Israel hits Iran-backed posts in Syria, casualties reported

BEIRUT (AP) — Israel carried out airstrikes early Thursday near Damascus, wounding eight soldiers, Syrian state media said, while an opposition war monitoring group said the strikes targeted army positions as well as Iran-backed fighters, killing 23.

State news agency SANA said Syrian air defenses shot down most of the missiles in the suburbs of the capital and the country's south before they reached their targets. It said the Israeli warplanes fired the missiles while flying over the Israeli-occupied Golan Heights and neighboring Lebanon.

SANA quoted an unnamed military official as saying that eight soldiers were wounded in the airstrikes, adding that they also caused material damage.

The Britain-based Syrian Observatory for Human Rights, which tracks the Syrian war through a network of activists on the ground, said the airstrikes took place after midnight. They hit Syrian army positions and those of Iranian-backed militiamen west and south of the capital, as well as the Mazzeh military air base in Damascus. the Observatory said.

A "large number of missiles" hit multiple positions in these areas, triggering a fire at the Scientific Research Center in the Damascus suburb of Jamraya, according to the Observatory.

The Observatory said the strikes killed 23 Syrians and non-Syrian Iran-backed fighters, adding that the deaths happened in the southern province of Daraa and suburbs of the capital Damascus.
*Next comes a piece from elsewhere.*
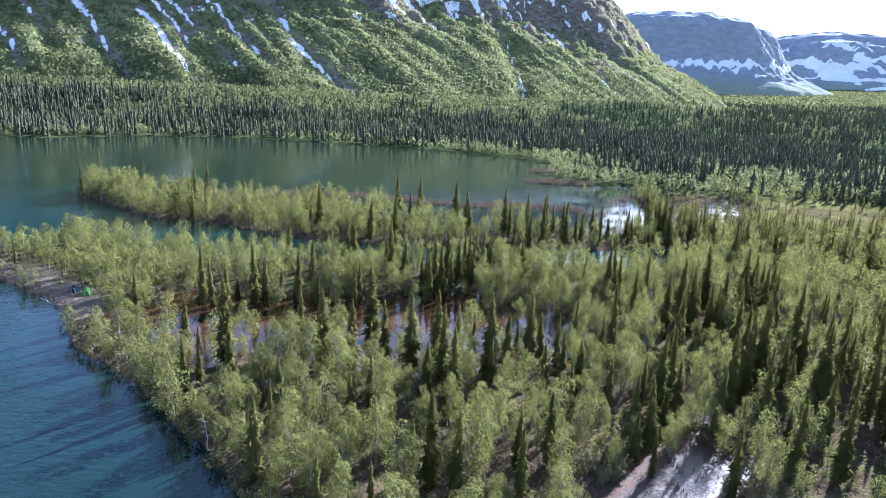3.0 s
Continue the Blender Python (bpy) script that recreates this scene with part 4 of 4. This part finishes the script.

It said the dead included three Iranian fighters as well as eight Syrian soldiers.

There was no immediate comment from Israel.

Israel does not usually comment on reports concerning its airstrikes in neighboring Syria, though it has recently acknowledged striking Iranian targets there. Iranian-backed fighters, including those of Lebanon's militant Hezbollah group, have joined Syria's war and are fighting alongside Syrian President Bashar Assad's government forces.